TASK PROMPT:
Leave out the pictures and copy the remaining records exactly.

MATERIAL PROVIDED:
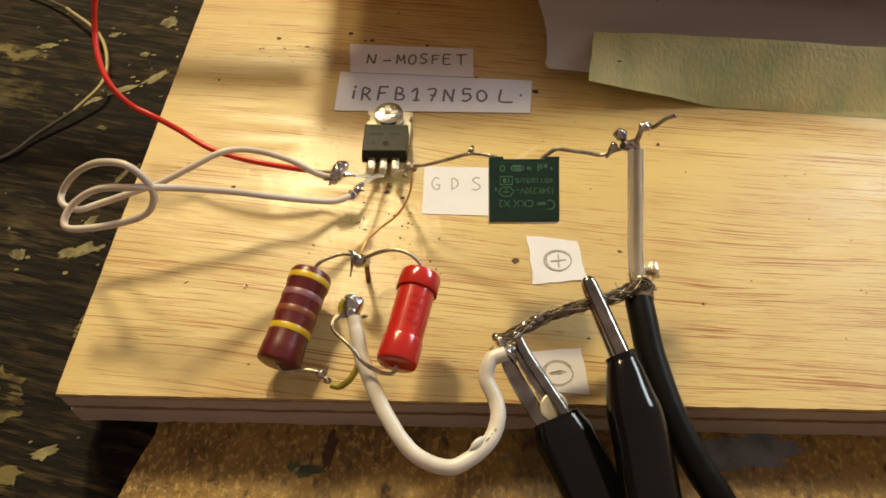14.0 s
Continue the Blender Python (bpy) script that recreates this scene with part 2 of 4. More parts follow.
M_BOUNCE = mat("bounce_card", (0.66, 0.46, 0.24), 0.7, var=0.15, scale=200, bump=0.3, bscale=1200)
M_GREYPAINT = mat("blue_grey_paint", (0.17, 0.185, 0.20), 0.6, var=0.4, scale=250, bump=0.3, bscale=700)
M_GREENPAINT = mat("green_paint", (0.07, 0.10, 0.045), 0.6, var=0.5, scale=350, bump=0.3, bscale=700)
M_CREAMWIRE = mat("aged_cream_pvc", (0.46, 0.39, 0.20), 0.45, var=0.3, scale=120)
M_GREYWIRE = mat("dark_grey_pvc", (0.11, 0.10, 0.08), 0.5, var=0.5, scale=120)
M_DIRT = mat("burnt_speck", (0.085, 0.040, 0.017), 0.7, var=0.4, scale=1500)
M_PAINT = mat("cream_paint", (0.29, 0.265, 0.135), 0.75, scale=300, color2=(0.09, 0.075, 0.03), bump=0.5)
M_FLUX = mat("flux_spot", (0.56, 0.42, 0.16), 0.42, var=0.2, scale=500)
M_AMBER = mat("amber_flux", (0.34, 0.24, 0.05), 0.15, var=0.4, scale=500, coat=0.4)
M_SMUDGE = mat("faint_brown_smudge", (0.30, 0.27, 0.255), 0.7, var=0.3, scale=800)
M_SCORCH = mat("scorched_pvc", (0.30, 0.27, 0.22), 0.6, var=0.6, scale=900)
M_SCRATCH = mat("pale_scratch", (0.63, 0.49, 0.25), 0.34, var=0.25, scale=700)
M_FLOOR = mat("brown_floor", (0.10, 0.07, 0.05), 0.7, var=0.4, scale=6)
M_WALL = mat("painted_wall", (0.45, 0.42, 0.38), 0.85, var=0.12, scale=3)
M_SHADOW_BAR = mat("shadow_bar_enamel", (0.10, 0.10, 0.11), 0.4, var=0.1)

# worn surfaces: colours laid one over another, each through its own stretched noise
def worn(name, base, layers, rough, specular, bump, turn=0.0):
    m = bpy.data.materials.new(name)
    m.use_nodes = True
    nt, L = m.node_tree, m.node_tree.links
    b = nt.nodes["Principled BSDF"]
    tc = nt.nodes.new("ShaderNodeTexCoord")

    def cloud(scale, detail, stretch, p0, p1, seed):
        mp = nt.nodes.new("ShaderNodeMapping")
        mp.inputs["Scale"].default_value = stretch
        mp.inputs["Location"].default_value = (seed, seed * 1.7, 0)
        spin = nt.nodes.new("ShaderNodeMapping")
        spin.inputs["Rotation"].default_value = (0, 0, radians(turn))
        L.new(tc.outputs["Object"], spin.inputs[0])
        L.new(spin.outputs[0], mp.inputs[0])
        n = nt.nodes.new("ShaderNodeTexNoise")
        n.inputs["Scale"].default_value = scale
        n.inputs["Detail"].default_value = detail
        n.inputs["Roughness"].default_value = 0.6
        L.new(mp.outputs[0], n.inputs["Vector"])
        r = nt.nodes.new("ShaderNodeMapRange")
        r.inputs["From Min"].default_value, r.inputs["From Max"].default_value = p0, p1
        L.new(n.outputs[0], r.inputs["Value"])
        return r.outputs[0]

    rgb = nt.nodes.new("ShaderNodeRGB")
    rgb.outputs[0].default_value = (*base, 1)
    col = rgb.outputs[0]
    for k, (scale, detail, stretch, p0, p1, tint) in enumerate(layers):
        x = nt.nodes.new("ShaderNodeMix")
        x.data_type = "RGBA"
        L.new(cloud(scale, detail, stretch, p0, p1, k * 3.7), x.inputs[0])
        L.new(col, x.inputs[6])
        x.inputs[7].default_value = (*tint, 1)
        col = x.outputs[2]
    L.new(col, b.inputs["Base Color"])
    b.inputs["Roughness"].default_value = rough
    b.inputs["Specular IOR Level"].default_value = specular
    bp = nt.nodes.new("ShaderNodeBump")
    bp.inputs["Strength"].default_value, bp.inputs["Distance"].default_value = bump[0], 0.0005
    L.new(cloud(bump[1], 6, bump[2], 0.2, 0.8, 9.1), bp.inputs["Height"])
    L.new(bp.outputs[0], b.inputs["Normal"])
    return m


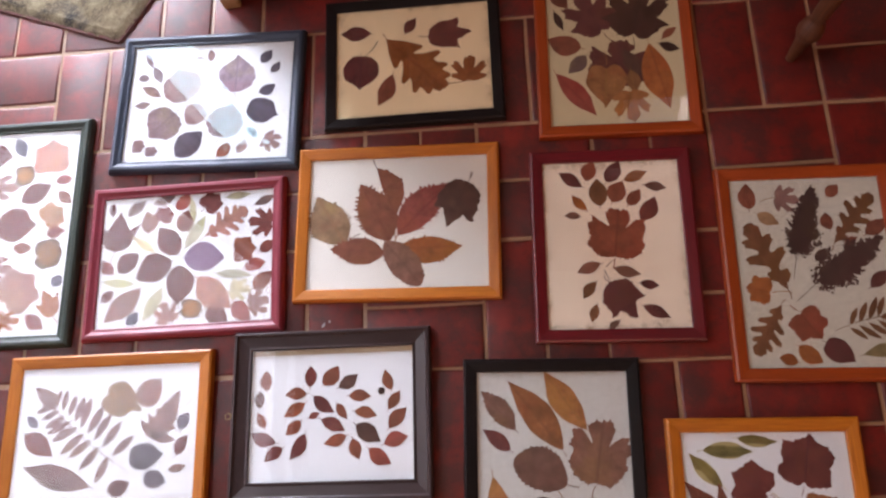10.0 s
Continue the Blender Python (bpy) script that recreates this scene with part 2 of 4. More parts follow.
# ---- structure ----
U, V = 0.105, 0.11235   # the floor's pitch across and along


def structure(name, bm, material, label):
    return tagged(part(name, bm, material), label, name.split("_")[0], kind="structure")


structure("ceiling", box(bmesh.new(), WEST - THICK, EAST + THICK, SOUTH - THICK, NORTH + THICK, HIGH, HIGH + 0.15), CEIL, "plain cream plastered ceiling over the room")
bm = bmesh.new()
box(bm, WEST - THICK, SIDE[0], SOUTH - THICK, SOUTH, -0.05, HIGH)
box(bm, SIDE[1], EAST + THICK, SOUTH - THICK, SOUTH, -0.05, HIGH)
box(bm, SIDE[0], SIDE[1], SOUTH - THICK, SOUTH, -0.05, SIDE[2])
box(bm, SIDE[0], SIDE[1], SOUTH - THICK, SOUTH, SIDE[3], HIGH)
structure("wall_south", bm, PLASTER, "ochre brown plastered wall with an added wide window")
structure("wall_east", box(bmesh.new(), EAST, EAST + THICK, SOUTH, NORTH, -0.05, HIGH), PLASTER, "plain brown plastered wall")
bm = bmesh.new()
box(bm, WEST - THICK, WEST, SOUTH, NOOK[0], -0.05, HIGH)
box(bm, WEST - THICK, WEST, NOOK[1], NORTH, -0.05, HIGH)
box(bm, WEST - THICK, WEST, NOOK[0], NOOK[1], -0.05, NOOK[2])
box(bm, WEST - THICK, WEST, NOOK[0], NOOK[1], NOOK[3], HIGH)
structure("wall_west", bm, PLASTER, "brown plastered wall with one large window")
bm = bmesh.new()
SILL = 1.09
box(bm, WEST - THICK, GARDEN[0], NORTH, NORTH + THICK, -0.05, SILL)
box(bm, GARDEN[1], EAST + THICK, NORTH, NORTH + THICK, -0.05, SILL)
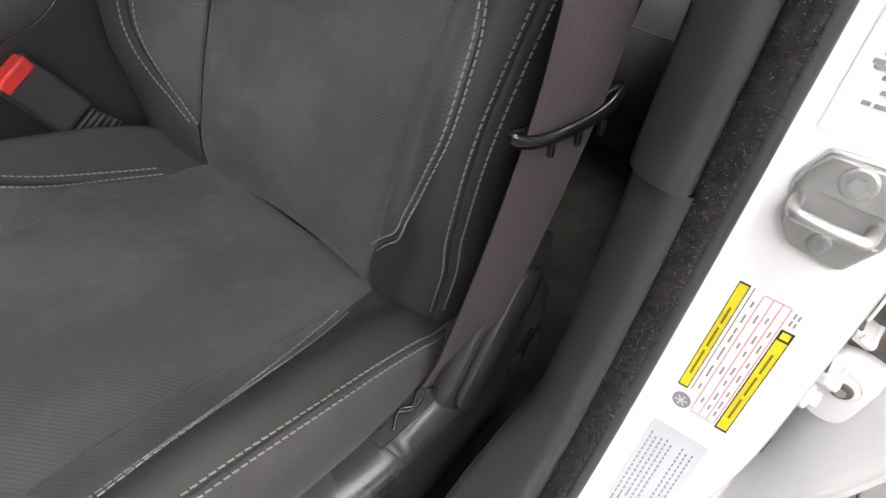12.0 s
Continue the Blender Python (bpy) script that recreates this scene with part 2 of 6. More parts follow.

SOLUTION TO THIS PROBLEM:
14.0 s
Continue the Blender Python (bpy) script that recreates this scene with part 2 of 4. More parts follow.
M_BOUNCE = mat("bounce_card", (0.66, 0.46, 0.24), 0.7, var=0.15, scale=200, bump=0.3, bscale=1200)
M_GREYPAINT = mat("blue_grey_paint", (0.17, 0.185, 0.20), 0.6, var=0.4, scale=250, bump=0.3, bscale=700)
M_GREENPAINT = mat("green_paint", (0.07, 0.10, 0.045), 0.6, var=0.5, scale=350, bump=0.3, bscale=700)
M_CREAMWIRE = mat("aged_cream_pvc", (0.46, 0.39, 0.20), 0.45, var=0.3, scale=120)
M_GREYWIRE = mat("dark_grey_pvc", (0.11, 0.10, 0.08), 0.5, var=0.5, scale=120)
M_DIRT = mat("burnt_speck", (0.085, 0.040, 0.017), 0.7, var=0.4, scale=1500)
M_PAINT = mat("cream_paint", (0.29, 0.265, 0.135), 0.75, scale=300, color2=(0.09, 0.075, 0.03), bump=0.5)
M_FLUX = mat("flux_spot", (0.56, 0.42, 0.16), 0.42, var=0.2, scale=500)
M_AMBER = mat("amber_flux", (0.34, 0.24, 0.05), 0.15, var=0.4, scale=500, coat=0.4)
M_SMUDGE = mat("faint_brown_smudge", (0.30, 0.27, 0.255), 0.7, var=0.3, scale=800)
M_SCORCH = mat("scorched_pvc", (0.30, 0.27, 0.22), 0.6, var=0.6, scale=900)
M_SCRATCH = mat("pale_scratch", (0.63, 0.49, 0.25), 0.34, var=0.25, scale=700)
M_FLOOR = mat("brown_floor", (0.10, 0.07, 0.05), 0.7, var=0.4, scale=6)
M_WALL = mat("painted_wall", (0.45, 0.42, 0.38), 0.85, var=0.12, scale=3)
M_SHADOW_BAR = mat("shadow_bar_enamel", (0.10, 0.10, 0.11), 0.4, var=0.1)

# worn surfaces: colours laid one over another, each through its own stretched noise
def worn(name, base, layers, rough, specular, bump, turn=0.0):
    m = bpy.data.materials.new(name)
    m.use_nodes = True
    nt, L = m.node_tree, m.node_tree.links
    b = nt.nodes["Principled BSDF"]
    tc = nt.nodes.new("ShaderNodeTexCoord")

    def cloud(scale, detail, stretch, p0, p1, seed):
        mp = nt.nodes.new("ShaderNodeMapping")
        mp.inputs["Scale"].default_value = stretch
        mp.inputs["Location"].default_value = (seed, seed * 1.7, 0)
        spin = nt.nodes.new("ShaderNodeMapping")
        spin.inputs["Rotation"].default_value = (0, 0, radians(turn))
        L.new(tc.outputs["Object"], spin.inputs[0])
        L.new(spin.outputs[0], mp.inputs[0])
        n = nt.nodes.new("ShaderNodeTexNoise")
        n.inputs["Scale"].default_value = scale
        n.inputs["Detail"].default_value = detail
        n.inputs["Roughness"].default_value = 0.6
        L.new(mp.outputs[0], n.inputs["Vector"])
        r = nt.nodes.new("ShaderNodeMapRange")
        r.inputs["From Min"].default_value, r.inputs["From Max"].default_value = p0, p1
        L.new(n.outputs[0], r.inputs["Value"])
        return r.outputs[0]

    rgb = nt.nodes.new("ShaderNodeRGB")
    rgb.outputs[0].default_value = (*base, 1)
    col = rgb.outputs[0]
    for k, (scale, detail, stretch, p0, p1, tint) in enumerate(layers):
        x = nt.nodes.new("ShaderNodeMix")
        x.data_type = "RGBA"
        L.new(cloud(scale, detail, stretch, p0, p1, k * 3.7), x.inputs[0])
        L.new(col, x.inputs[6])
        x.inputs[7].default_value = (*tint, 1)
        col = x.outputs[2]
    L.new(col, b.inputs["Base Color"])
    b.inputs["Roughness"].default_value = rough
    b.inputs["Specular IOR Level"].default_value = specular
    bp = nt.nodes.new("ShaderNodeBump")
    bp.inputs["Strength"].default_value, bp.inputs["Distance"].default_value = bump[0], 0.0005
    L.new(cloud(bump[1], 6, bump[2], 0.2, 0.8, 9.1), bp.inputs["Height"])
    L.new(bp.outputs[0], b.inputs["Normal"])
    return m


10.0 s
Continue the Blender Python (bpy) script that recreates this scene with part 2 of 4. More parts follow.
# ---- structure ----
U, V = 0.105, 0.11235   # the floor's pitch across and along


def structure(name, bm, material, label):
    return tagged(part(name, bm, material), label, name.split("_")[0], kind="structure")


structure("ceiling", box(bmesh.new(), WEST - THICK, EAST + THICK, SOUTH - THICK, NORTH + THICK, HIGH, HIGH + 0.15), CEIL, "plain cream plastered ceiling over the room")
bm = bmesh.new()
box(bm, WEST - THICK, SIDE[0], SOUTH - THICK, SOUTH, -0.05, HIGH)
box(bm, SIDE[1], EAST + THICK, SOUTH - THICK, SOUTH, -0.05, HIGH)
box(bm, SIDE[0], SIDE[1], SOUTH - THICK, SOUTH, -0.05, SIDE[2])
box(bm, SIDE[0], SIDE[1], SOUTH - THICK, SOUTH, SIDE[3], HIGH)
structure("wall_south", bm, PLASTER, "ochre brown plastered wall with an added wide window")
structure("wall_east", box(bmesh.new(), EAST, EAST + THICK, SOUTH, NORTH, -0.05, HIGH), PLASTER, "plain brown plastered wall")
bm = bmesh.new()
box(bm, WEST - THICK, WEST, SOUTH, NOOK[0], -0.05, HIGH)
box(bm, WEST - THICK, WEST, NOOK[1], NORTH, -0.05, HIGH)
box(bm, WEST - THICK, WEST, NOOK[0], NOOK[1], -0.05, NOOK[2])
box(bm, WEST - THICK, WEST, NOOK[0], NOOK[1], NOOK[3], HIGH)
structure("wall_west", bm, PLASTER, "brown plastered wall with one large window")
bm = bmesh.new()
SILL = 1.09
box(bm, WEST - THICK, GARDEN[0], NORTH, NORTH + THICK, -0.05, SILL)
box(bm, GARDEN[1], EAST + THICK, NORTH, NORTH + THICK, -0.05, SILL)
12.0 s
Continue the Blender Python (bpy) script that recreates this scene with part 2 of 6. More parts follow.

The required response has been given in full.